What's not in doubt is that when Berman goes after the teachers, it will be brutal.
At the Sparks conference, he approvingly quoted mobster Al Capone: "You can get further with a kind word and a gun than you can with just a kind word."
Political and labor observers are watching closely because as Berman acknowledged in his Sparks speech, his attack on teachers unions is really a small front in a much bigger battle over the future of the labor movement and its role in American politics. It's not clear Berman cares at all about education policy. His real target is the broader labor movement.
"Who's afraid of the big, bad union?" Berman said, announcing the title of his presentation. "I think everybody should be afraid of them."
What's really at stake is the Employee Free Choice Act, labor's top priority in Congress. The measure would make it easier for workers to organize, stiffen penalties for employers that violate labor law and mandate that once workers form a union, the employer must come to the bargaining table or submit to mediation and arbitration.
If passed and signed, the measure would allow unions to organize workers by getting them to sign a card rather than going through a campaign that ends with an election.
Employers say elections are the fairest method. Unions say the campaigns give employers the opportunity to frighten workers into voting against organizing by firing them or threatening to fire them.
The card-check system last prevailed in 1947. If it becomes law again, it will help unions organize Wal-Mart and other large retailers and service industries.
Berman's effort comes as labor, typified by the Service Employees International Union, has grown more aggressive about organizing, hammering out voluntary agreements with employers to recognize workers through card checks. Las Vegas' Culinary Union, for instance, has had an exponential growth in membership during the past two decades, primarily because of voluntary card-check agreements negotiated with casino operators.
At the conference, Berman described the consequences of the bill's passage: Union density in the public sector would double and private-sector unions would get a windfall of billions of dollars in dues, which in turn would be converted to campaign money to win more elections. "If you don't believe this can happen, you don't understand politics."
In short, he says, "it will be the unionization of America … The cost of losing is huge.
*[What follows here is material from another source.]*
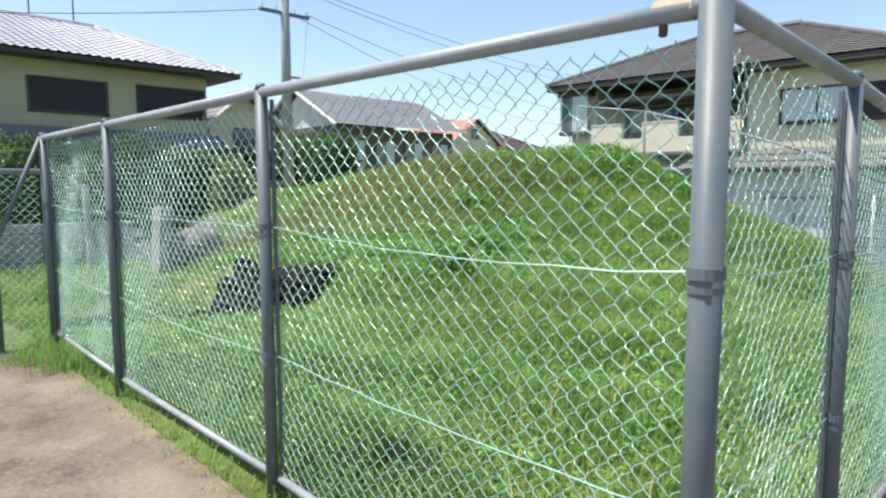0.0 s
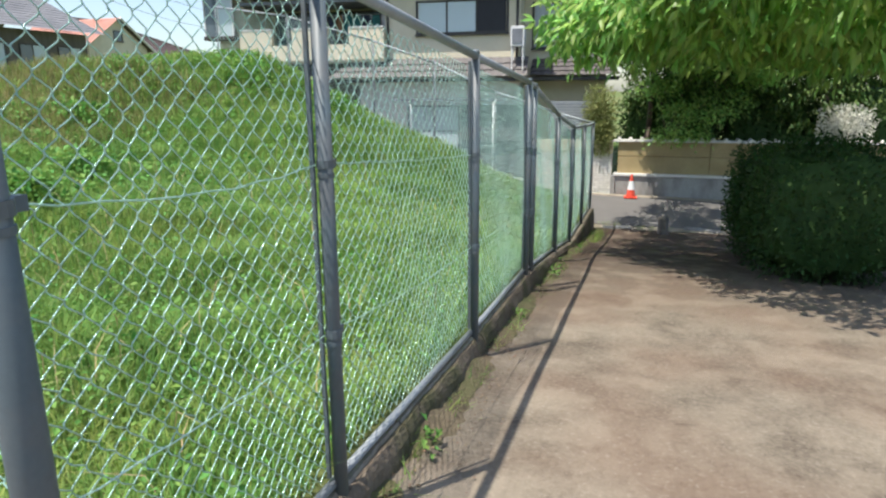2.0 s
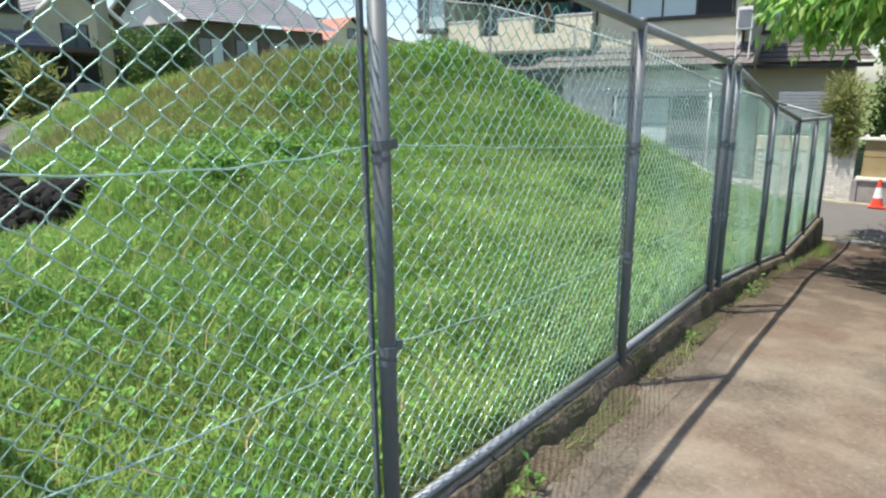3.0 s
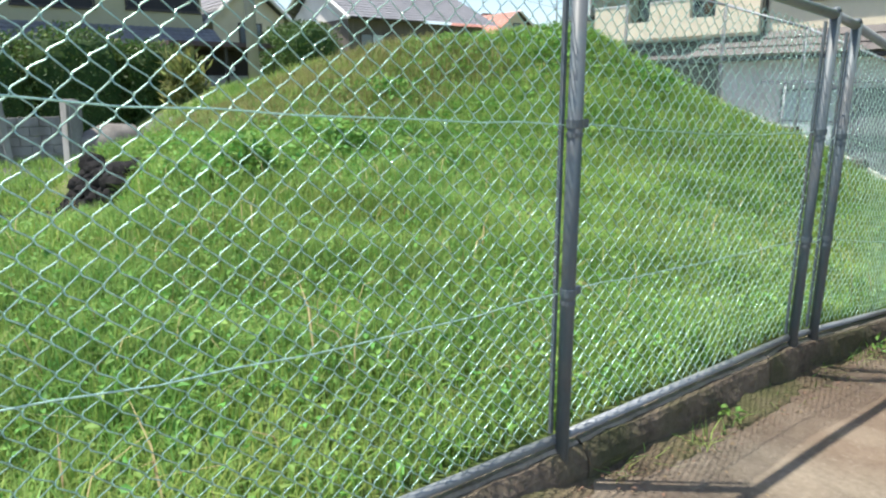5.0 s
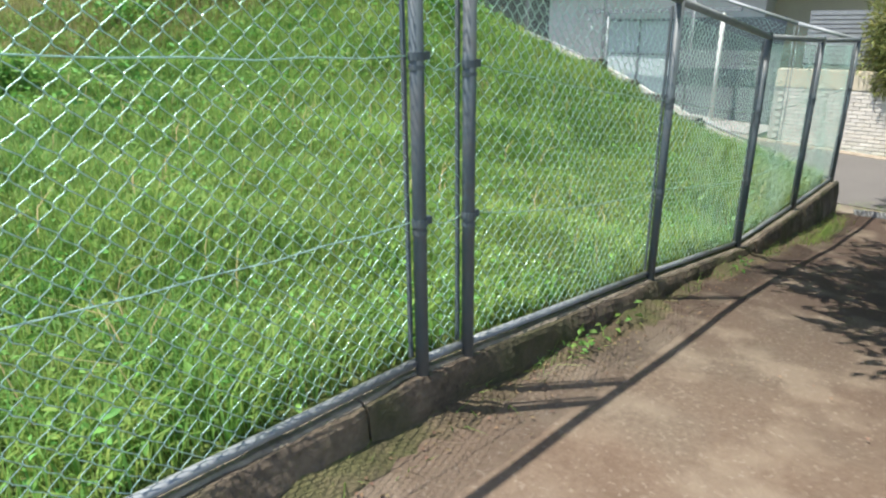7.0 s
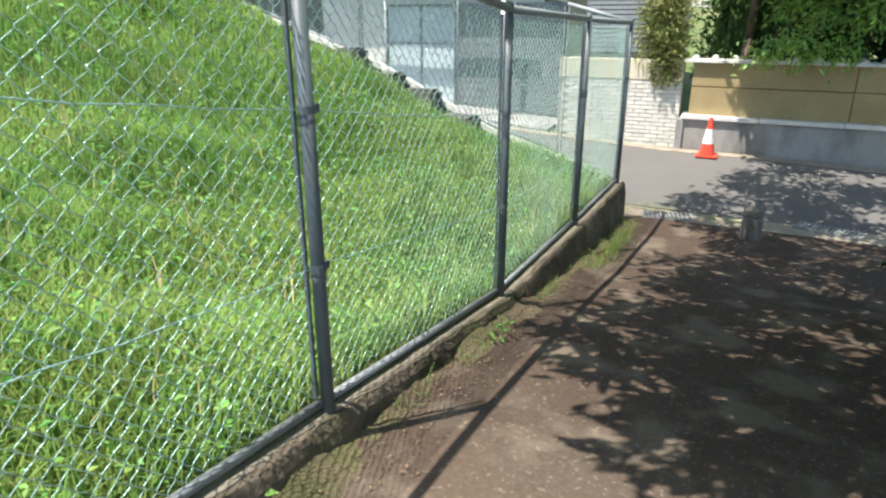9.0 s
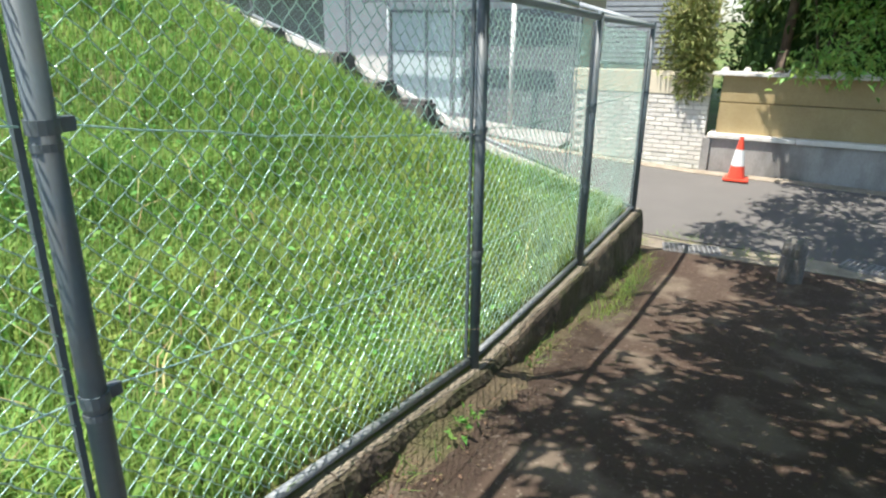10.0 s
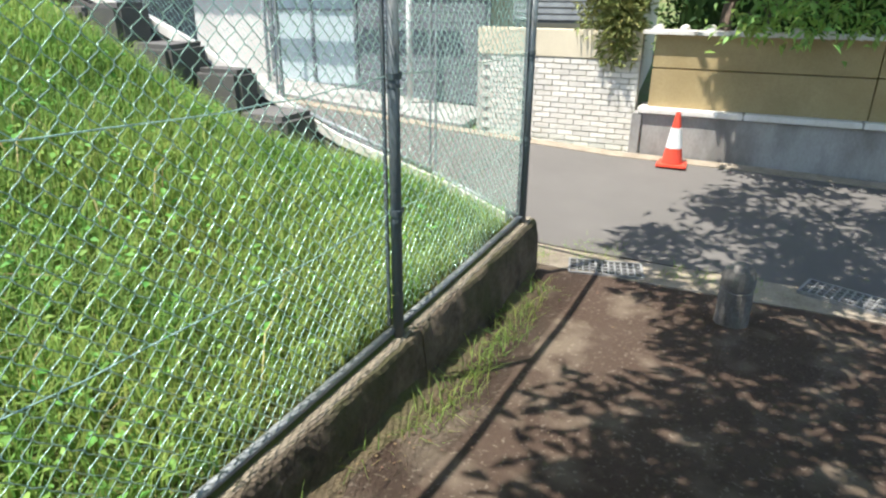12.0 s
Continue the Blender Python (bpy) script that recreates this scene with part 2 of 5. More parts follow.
def box(bm, x0, x1, y0, y1, z0, z1, bevel=0.0):
    vs = [bm.verts.new((x, y, z)) for z in (z0, z1) for x, y in ((x0, y0), (x1, y0), (x1, y1), (x0, y1))]
    fs = [bm.faces.new([vs[i] for i in f]) for f in ((3, 2, 1, 0), (4, 5, 6, 7), (0, 1, 5, 4), (1, 2, 6, 5), (2, 3, 7, 6), (3, 0, 4, 7))]
    if bevel:
        bmesh.ops.bevel(bm, geom=list({e for f in fs for e in f.edges}), offset=bevel, segments=2, affect="EDGES", clamp_overlap=True)
    return bm


def tube(bm, p, q, r, n=10, r2=None, caps=True):
    p, q = Vector(p), Vector(q)
    d = (q - p).normalized()
    u = d.orthogonal().normalized()
    v = d.cross(u)
    r2 = r if r2 is None else r2
    a = [bm.verts.new(p + r * (math.cos(k) * u + math.sin(k) * v)) for k in (2 * math.pi * i / n for i in range(n))]
    b = [bm.verts.new(q + r2 * (math.cos(k) * u + math.sin(k) * v)) for k in (2 * math.pi * i / n for i in range(n))]
    for i in range(n):
        bm.faces.new((a[i], a[(i + 1) % n], b[(i + 1) % n], b[i]))
    if caps:
        bm.faces.new(a[::-1])
        bm.faces.new(b)
    return bm


def face(bm, *pts):
    return bm.faces.new([bm.verts.new(p) for p in pts])


def box_bm(*a, **k):
    return box(bmesh.new(), *a, **k)


def raw(name, verts, faces, mat, parent=None, smooth=False):
    me = bpy.data.meshes.new(name)
    me.from_pydata(verts, [], faces)
    me.materials.append(mat)
    if smooth:
        me.shade_smooth()
    ob = new(name, me)
    if parent:
        ob.parent = parent
    return ob


# ---- the lie of the land ----
def path_z(x):
    return np.interp(x, [-40, 0, 1.6, 3.3, 5, 6.3, 7.3, 8.5, 9.75, 11.2, 12.9, 14.75, 15.8], [0.1, 0.03, 0.0, -0.12, -0.25, -0.36, -0.45, -0.59, -0.74, -0.96, -1.22, -1.42, -1.5])


BX = [1.587, 2.772, 4.787, 6.833, 7.122, 9.13, 11.15, 13.165, 15.23]
BY = [0.568, 0.565, 0.56, 0.572, 0.57, 0.585, 0.603, 0.604, 0.605]
BASE = [0.15, 0.10, -0.035, -0.155, -0.19, -0.475, -0.80, -0.885, -0.945]
TOP = [1.96, 1.91, 1.755, 1.625, 1.585, 1.25, 1.005, 0.935, 0.885]


def base_z(x):
    return np.interp(x, BX, BASE)


def road_z(x, y):
    return np.interp(x, [15.8, 16.3, 18.9, 21], [-1.5, -1.49, -1.22, -1.06]) + np.interp(y, [-40, -1, 0.5, 3, 8, 16, 40], [-1.2, 0, 0.02, 0.16, 0.55, 1.2, 2.2])


def smooth01(a):
    a = np.clip(a, 0, 1)
    return a * a * (3 - 2 * a)


def mound_z(x, y):
    """The plot inside the fence: a bank that climbs from the fence to a rounded crest."""
    base = base_z(x) - 0.03
    crest = np.interp(x, [0, 2, 4, 5.5, 7, 8, 9, 10, 11, 12, 13, 14.2, 15.2], [0.15, 0.15, 0.24, 0.48, 0.68, 0.88, 1.22, 1.62, 2.05, 2.2, 2.22, 2.1, 1.9])
    yc = np.interp(x, [0, 5.5, 7, 8.5, 10, 11, 12, 13, 15.2], [4.5, 5.8, 7.5, 10, 11.2, 10, 8.5, 7.6, 7.4])
    u = np.clip((y - 0.6) / (yc - 0.6), 0, 1)
    s = u * (0.86 + 0.14 * u)
    s = np.where(u > 0.8, 1 - (1 - u) ** 2 * (0.2088 / 0.04) * 0.94, s)
    z = base + (crest - base) * s
    level = np.interp(x, [3, 7, 8.1, 9, 11, 15.2], [0.1, 0.3, 0.72, 1.2, 1.42, 1.42])
    z = np.where(y > yc, crest + (level - crest) * smooth01((y - yc) / (16.5 - yc)), z)
    # cut bank at the left of the mound, with lower ground beyond it
    low = np.interp(y, [4, 5.2, 7, 8.5, 9.6, 12, 16], [0.12, -0.02, -0.22, -0.42, -0.52, -0.38, -0.25])
    w = np.maximum(smooth01((4.95 - x) / 0.5) * smooth01((y - 3.4) / 2.4), smooth01((7.4 - x) / 2.2) * smooth01((y - 9.3) / 3))
    z = z + (low - z) * w
    # edge towards the lane
    edge = np.interp(y, [0.6, 1.6, 2.3, 3.3, 4.1, 4.85, 5.4, 7.5], [-1.0, -0.86, -0.74, -0.34, 0.02, 0.34, 0.66, 1.4])
    z = np.minimum(z, edge + 0.5 * np.maximum(0, 14.9 - x))
    return z + (0.05 * np.sin(1.7 * x + 0.6) * np.sin(1.3 * y) + 0.03 * np.sin(4.1 * x + 2.2 * y)) * np.clip((y - 0.7) / 0.8, 0, 1)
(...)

It will change politics in this country forever."
Berman knows that politically and in the public's eye, the labor movement is enjoying a minirenaissance.
According to a recent Gallup poll, 60 percent of Americans approve of labor unions, with a plurality, 35 percent of respondents, saying they would like to see unions have more influence. Labor's popularity hit its trough in 1979 and 1981, garnering 55 percent support.
Berman's campaign is nothing new, said Nelson Lichtenstein, a labor historian at the University of California, Santa Barbara. Labor has been the subject of coordinated attacks consistently during the past century, notably in the 1930s, when large corporations such as DuPont and General Motors formed the "Liberty League" to challenge the newly minted Wagner Act, which gave workers the right to organize and bargain collectively.
From 1933 to 1938, union membership doubled, and it almost doubled again by 1947.
Lichtenstein, who also directs the university's Center for the Study of Work, Labor and Democracy, said anti-unionism usually comes at times when labor asserts itself or enters new territory. Now, he said, is such a time.
Despite the fact that union density is at an all-time low (12 percent), labor experts predict reforms such as the Employee Free Choice Act could lead to explosive growth. "It's always darkest before the dawn," he said. He called Berman "extraordinarily clever" and "disgusting."
Berman clearly revels in these descriptions.